Nano Banana 2 Lite is Google's most efficient image model, designed for high-speed generation and low-cost scaling. It enables real-time creative workflows without compromising on visual quality or character consistency. The model is available across Google's AI platforms and includes advanced safety features like SynthID watermarking.

Key Points

  • Nano Banana 2 Lite provides a high-speed, low-latency solution for real-time image generation and rapid creative exploration.
  • The model is highly cost-efficient, allowing for the generation of thousands of images at a fraction of the price of larger models.
  • Despite its speed, the model maintains high fidelity in character consistency, visual editing, and prompt adherence.
  • Industry partners like Figma, Artlist, and Manus AI are already using the model to power autonomous workflows and creative tools.
  • Safety is a core component, featuring extensive content filtering and SynthID technology for invisible digital watermarking.

Sentiment

The overall sentiment is mixed but skeptical.
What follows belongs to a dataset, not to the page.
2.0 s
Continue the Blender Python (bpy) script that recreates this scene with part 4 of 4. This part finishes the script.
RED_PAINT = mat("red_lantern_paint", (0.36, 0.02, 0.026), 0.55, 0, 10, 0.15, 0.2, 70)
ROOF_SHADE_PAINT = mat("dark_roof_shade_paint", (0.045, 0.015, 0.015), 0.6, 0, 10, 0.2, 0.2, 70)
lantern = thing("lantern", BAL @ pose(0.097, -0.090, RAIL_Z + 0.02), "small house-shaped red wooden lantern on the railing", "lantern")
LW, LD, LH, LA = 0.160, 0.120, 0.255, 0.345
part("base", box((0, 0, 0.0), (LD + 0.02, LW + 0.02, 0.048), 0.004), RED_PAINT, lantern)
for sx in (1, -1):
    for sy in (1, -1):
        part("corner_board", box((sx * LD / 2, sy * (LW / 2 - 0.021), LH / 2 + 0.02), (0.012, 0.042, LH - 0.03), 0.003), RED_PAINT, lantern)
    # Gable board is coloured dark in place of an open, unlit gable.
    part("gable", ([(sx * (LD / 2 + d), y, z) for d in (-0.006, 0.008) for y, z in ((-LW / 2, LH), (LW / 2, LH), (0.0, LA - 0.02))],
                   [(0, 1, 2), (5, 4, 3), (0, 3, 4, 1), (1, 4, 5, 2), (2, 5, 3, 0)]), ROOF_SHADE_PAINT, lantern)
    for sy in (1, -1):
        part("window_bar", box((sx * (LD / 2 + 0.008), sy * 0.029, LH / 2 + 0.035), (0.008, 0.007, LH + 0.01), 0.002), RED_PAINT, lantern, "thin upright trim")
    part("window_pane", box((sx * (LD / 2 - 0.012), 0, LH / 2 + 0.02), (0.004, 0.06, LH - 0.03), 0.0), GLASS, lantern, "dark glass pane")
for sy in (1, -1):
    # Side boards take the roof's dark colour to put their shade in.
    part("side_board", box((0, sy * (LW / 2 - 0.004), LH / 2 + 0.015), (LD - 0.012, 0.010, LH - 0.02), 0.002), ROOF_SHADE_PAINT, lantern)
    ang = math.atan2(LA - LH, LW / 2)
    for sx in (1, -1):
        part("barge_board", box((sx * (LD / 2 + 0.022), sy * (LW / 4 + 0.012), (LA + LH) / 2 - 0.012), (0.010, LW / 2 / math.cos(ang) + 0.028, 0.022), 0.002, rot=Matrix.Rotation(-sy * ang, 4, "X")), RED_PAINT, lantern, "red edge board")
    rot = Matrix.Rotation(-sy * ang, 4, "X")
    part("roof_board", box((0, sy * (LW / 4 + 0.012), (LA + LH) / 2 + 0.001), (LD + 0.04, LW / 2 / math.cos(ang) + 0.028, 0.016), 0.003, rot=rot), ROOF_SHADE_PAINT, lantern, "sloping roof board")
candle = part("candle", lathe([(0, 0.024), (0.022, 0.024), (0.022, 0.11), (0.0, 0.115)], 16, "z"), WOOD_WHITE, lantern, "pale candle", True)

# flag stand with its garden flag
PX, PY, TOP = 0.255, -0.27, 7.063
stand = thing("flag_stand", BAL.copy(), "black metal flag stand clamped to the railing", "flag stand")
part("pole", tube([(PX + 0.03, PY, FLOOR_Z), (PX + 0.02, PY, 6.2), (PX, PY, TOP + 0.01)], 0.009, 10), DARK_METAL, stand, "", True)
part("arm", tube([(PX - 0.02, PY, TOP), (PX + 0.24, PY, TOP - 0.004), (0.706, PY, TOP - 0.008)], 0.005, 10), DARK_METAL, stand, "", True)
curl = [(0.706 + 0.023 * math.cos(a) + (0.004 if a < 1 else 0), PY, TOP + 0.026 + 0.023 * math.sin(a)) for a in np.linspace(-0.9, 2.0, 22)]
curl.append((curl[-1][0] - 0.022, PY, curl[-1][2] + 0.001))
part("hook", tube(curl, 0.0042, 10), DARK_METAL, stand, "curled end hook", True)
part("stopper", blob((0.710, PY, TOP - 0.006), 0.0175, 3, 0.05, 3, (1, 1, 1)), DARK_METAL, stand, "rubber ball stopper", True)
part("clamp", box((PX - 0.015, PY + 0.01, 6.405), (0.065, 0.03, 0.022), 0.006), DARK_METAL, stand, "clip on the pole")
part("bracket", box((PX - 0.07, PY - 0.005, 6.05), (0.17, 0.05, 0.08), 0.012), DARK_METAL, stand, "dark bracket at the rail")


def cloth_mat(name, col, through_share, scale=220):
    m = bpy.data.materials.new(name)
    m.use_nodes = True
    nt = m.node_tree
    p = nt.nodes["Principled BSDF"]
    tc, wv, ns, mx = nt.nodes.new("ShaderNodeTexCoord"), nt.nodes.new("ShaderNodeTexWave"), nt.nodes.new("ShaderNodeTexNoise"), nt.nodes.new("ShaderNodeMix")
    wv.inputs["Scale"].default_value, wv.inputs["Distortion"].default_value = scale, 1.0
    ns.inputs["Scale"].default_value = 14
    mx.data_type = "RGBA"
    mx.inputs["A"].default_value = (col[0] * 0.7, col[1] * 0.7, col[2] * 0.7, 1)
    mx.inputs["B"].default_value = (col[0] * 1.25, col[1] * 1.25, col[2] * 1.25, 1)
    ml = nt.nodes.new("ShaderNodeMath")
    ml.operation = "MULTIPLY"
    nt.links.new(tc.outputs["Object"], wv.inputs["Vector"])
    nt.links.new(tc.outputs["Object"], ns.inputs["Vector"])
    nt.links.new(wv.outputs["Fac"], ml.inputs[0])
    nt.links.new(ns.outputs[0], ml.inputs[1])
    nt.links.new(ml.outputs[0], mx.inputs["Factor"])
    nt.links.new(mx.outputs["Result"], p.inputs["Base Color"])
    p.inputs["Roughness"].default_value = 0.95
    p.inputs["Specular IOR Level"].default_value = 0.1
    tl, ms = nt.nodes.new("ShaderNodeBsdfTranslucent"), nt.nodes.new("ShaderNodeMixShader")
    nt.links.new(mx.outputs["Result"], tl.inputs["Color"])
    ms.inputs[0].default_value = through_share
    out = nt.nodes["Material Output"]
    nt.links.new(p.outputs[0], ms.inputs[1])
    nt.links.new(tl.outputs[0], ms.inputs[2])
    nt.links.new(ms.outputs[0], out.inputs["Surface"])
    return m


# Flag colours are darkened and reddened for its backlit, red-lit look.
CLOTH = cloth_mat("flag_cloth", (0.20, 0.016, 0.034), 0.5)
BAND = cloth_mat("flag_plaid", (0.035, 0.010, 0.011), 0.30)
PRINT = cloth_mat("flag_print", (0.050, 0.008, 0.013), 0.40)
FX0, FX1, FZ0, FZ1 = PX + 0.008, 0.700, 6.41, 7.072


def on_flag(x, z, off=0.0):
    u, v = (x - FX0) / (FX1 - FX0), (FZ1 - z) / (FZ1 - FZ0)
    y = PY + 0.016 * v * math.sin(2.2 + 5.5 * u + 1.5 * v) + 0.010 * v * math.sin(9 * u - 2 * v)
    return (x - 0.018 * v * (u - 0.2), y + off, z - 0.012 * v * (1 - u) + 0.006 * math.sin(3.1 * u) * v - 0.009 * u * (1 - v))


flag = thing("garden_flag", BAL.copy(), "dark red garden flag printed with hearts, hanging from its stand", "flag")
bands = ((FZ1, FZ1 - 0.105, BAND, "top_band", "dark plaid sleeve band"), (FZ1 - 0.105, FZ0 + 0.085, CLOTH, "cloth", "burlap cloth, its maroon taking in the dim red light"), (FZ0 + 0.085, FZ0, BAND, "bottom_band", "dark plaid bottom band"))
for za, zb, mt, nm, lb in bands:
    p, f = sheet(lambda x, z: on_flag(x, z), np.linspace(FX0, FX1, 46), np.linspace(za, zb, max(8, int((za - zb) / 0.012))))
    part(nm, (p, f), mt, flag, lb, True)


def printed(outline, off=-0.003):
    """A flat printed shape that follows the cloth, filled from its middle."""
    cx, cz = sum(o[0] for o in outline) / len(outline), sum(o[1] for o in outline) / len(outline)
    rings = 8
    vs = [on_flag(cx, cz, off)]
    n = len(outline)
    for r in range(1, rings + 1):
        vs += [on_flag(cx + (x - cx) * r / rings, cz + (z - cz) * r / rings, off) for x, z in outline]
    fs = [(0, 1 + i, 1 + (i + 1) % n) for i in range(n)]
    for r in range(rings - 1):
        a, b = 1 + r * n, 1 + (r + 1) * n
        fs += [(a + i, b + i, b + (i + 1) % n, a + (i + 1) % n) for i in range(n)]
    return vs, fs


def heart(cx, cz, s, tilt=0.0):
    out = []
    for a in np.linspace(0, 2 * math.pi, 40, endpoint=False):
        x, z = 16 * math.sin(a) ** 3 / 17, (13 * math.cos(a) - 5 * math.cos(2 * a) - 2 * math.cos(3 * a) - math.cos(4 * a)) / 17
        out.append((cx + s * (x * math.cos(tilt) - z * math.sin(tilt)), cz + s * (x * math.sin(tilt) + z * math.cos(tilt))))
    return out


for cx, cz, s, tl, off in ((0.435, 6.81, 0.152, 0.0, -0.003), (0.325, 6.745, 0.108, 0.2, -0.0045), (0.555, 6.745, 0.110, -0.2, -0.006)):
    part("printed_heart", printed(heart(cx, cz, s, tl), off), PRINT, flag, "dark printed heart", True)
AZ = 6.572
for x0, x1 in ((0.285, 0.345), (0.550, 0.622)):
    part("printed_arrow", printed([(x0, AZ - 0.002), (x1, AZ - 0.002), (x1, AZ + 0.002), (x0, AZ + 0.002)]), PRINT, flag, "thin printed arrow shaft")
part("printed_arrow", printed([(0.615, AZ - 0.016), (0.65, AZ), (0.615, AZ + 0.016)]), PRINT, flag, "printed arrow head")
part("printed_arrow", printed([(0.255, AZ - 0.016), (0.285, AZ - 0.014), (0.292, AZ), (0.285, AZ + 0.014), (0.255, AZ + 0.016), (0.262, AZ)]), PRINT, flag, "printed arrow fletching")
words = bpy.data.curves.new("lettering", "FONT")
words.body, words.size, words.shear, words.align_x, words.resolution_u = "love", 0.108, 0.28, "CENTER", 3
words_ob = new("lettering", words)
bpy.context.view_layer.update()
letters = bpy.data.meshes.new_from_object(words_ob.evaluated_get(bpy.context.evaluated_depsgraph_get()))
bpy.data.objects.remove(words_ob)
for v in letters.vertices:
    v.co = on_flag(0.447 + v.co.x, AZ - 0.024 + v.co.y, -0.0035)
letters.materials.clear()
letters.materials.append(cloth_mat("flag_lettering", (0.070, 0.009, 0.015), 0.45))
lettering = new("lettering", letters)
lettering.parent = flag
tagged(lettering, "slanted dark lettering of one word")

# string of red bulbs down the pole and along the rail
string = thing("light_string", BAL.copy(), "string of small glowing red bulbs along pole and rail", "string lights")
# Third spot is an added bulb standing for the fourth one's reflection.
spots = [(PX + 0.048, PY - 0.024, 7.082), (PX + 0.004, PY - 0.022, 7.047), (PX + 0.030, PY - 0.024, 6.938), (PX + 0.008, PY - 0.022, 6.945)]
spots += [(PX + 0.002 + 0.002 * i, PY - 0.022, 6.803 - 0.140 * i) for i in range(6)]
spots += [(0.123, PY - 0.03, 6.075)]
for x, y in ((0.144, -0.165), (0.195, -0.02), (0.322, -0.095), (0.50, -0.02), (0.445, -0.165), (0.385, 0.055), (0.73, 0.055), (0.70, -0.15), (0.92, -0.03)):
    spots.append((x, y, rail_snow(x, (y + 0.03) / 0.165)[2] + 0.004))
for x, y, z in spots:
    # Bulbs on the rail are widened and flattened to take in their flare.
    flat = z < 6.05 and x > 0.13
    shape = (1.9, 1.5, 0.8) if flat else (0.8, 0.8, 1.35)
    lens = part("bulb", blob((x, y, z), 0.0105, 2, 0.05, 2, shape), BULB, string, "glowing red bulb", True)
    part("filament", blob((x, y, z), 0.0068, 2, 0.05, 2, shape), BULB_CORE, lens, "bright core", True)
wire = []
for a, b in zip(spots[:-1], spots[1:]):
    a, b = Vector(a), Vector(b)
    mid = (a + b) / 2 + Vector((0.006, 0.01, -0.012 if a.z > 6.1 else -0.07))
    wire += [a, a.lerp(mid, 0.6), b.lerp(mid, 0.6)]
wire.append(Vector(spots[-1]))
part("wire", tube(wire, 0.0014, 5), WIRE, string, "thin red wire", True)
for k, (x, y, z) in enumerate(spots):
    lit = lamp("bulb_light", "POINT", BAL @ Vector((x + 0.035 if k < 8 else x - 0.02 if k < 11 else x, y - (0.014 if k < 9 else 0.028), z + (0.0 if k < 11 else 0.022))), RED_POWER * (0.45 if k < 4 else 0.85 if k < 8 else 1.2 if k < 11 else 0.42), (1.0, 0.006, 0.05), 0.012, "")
HN partially agrees with the article that a faster, cheaper image model has real practical value, especially for iteration and high-volume use cases, but the dominant energy is critical: commenters focus on deceptive real-estate imagery, uneven generation quality, reliability limits, pricing tradeoffs, and unresolved questions around watermarking and provenance.

In Agreement

  • Fast, inexpensive generation is valuable for iterative creative work, drafts, demos, reports, advertising assets, and other cases where images are supporting material rather than the final product.
  • Some hands-on testing suggests the model is meaningfully faster than heavier alternatives while producing quality that is acceptable for routine commercial and editorial uses.
  • The model appears useful as part of a larger production workflow, where AI performs heavier edits and a human finishes the result in conventional image tools.
  • Lower-cost models serve different needs than premium image models; cheaper, faster output can be the right tradeoff for high-volume or disposable imagery.
  • Invisible provenance such as SynthID can be viewed as a reasonable safeguard for synthetic media, especially when generated images may circulate outside their original context.

Opposed

  • The real-estate interior example highlights a harmful use case: AI-generated staging can misrepresent a property's condition and waste buyers' time or cross into deceptive advertising.
  • Several commenters argue that existing rules may prohibit materially altered listing photos, but enforcement is weak and new AI tools make misrepresentation cheaper and easier.
  • Hands-on testers report quality and reliability problems, including garbled text, unwanted text, poor lighting defaults, failed prompts, and resource-exhaustion errors.
  • Some users doubt that the lower price is compelling if the model is worse than full production models, especially for work where the final image is the primary deliverable.
  • Watermarking and safety measures are controversial: some see them as needed provenance, while others see invisible marks as unwanted interference with artwork.
  • A few commenters frame cheap AI image generation as ethically empty or socially damaging because it accelerates synthetic content creation without solving trust and misuse problems.